Decision-makers should intentionally preserve strategic depth even during calm conditions. That means maintaining an internal culture that questions assumptions and experiments carefully, ensuring the organization’s strategic muscles stay active. The best time to strengthen adaptability is when external pressure is low. By keeping strategy alive and flexible during stability, leaders protect the organization from being caught unprepared when uncertainty returns.
Key executive takeaways
- Redefine what strategy means: Many companies mistake detailed plans for strategy. Leaders should focus on defining how the organization will win, not just what it will do.
- Clarify how to win: Strategy starts with identifying the key competitive arena and the advantage that defines success. Executives should align actions around this core logic rather than a fixed sequence of tasks.
- Balance commitment with flexibility: Treating strategy as commitment builds fragility. Leaders should commit where it creates momentum but preserve flexibility to adapt when conditions shift.
- Question success during stability: Stable performance can disguise strategic weaknesses. Executives should use calm periods to stress-test assumptions and prepare for volatility, not just optimize for efficiency.

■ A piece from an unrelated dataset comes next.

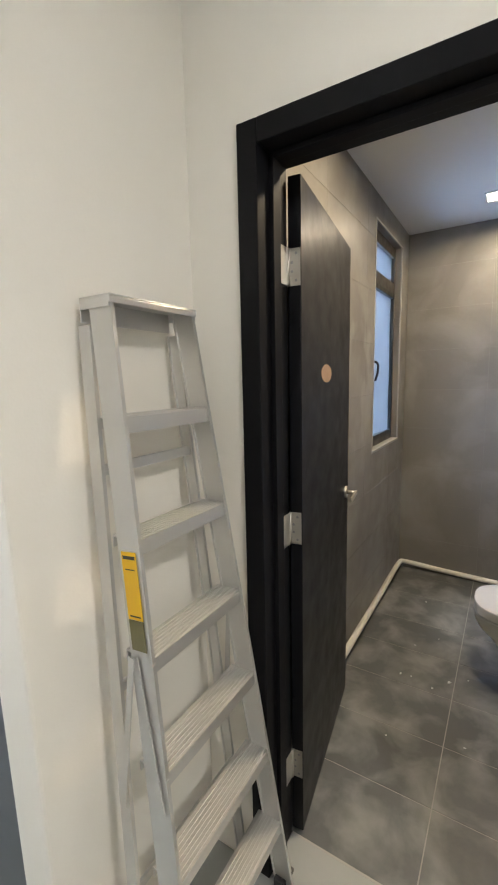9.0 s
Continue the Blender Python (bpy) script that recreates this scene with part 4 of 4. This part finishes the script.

- Build strategy as a dynamic framework: Real strategy guides decision-making through uncertainty. Leaders should create systems that learn, respond, and evolve based on changing conditions rather than relying on prediction.
- Protect strategic capability in calm times: Stability erodes adaptability if not managed carefully. Decision-makers should maintain a culture of learning and experimentation so the organization stays ready for disruption.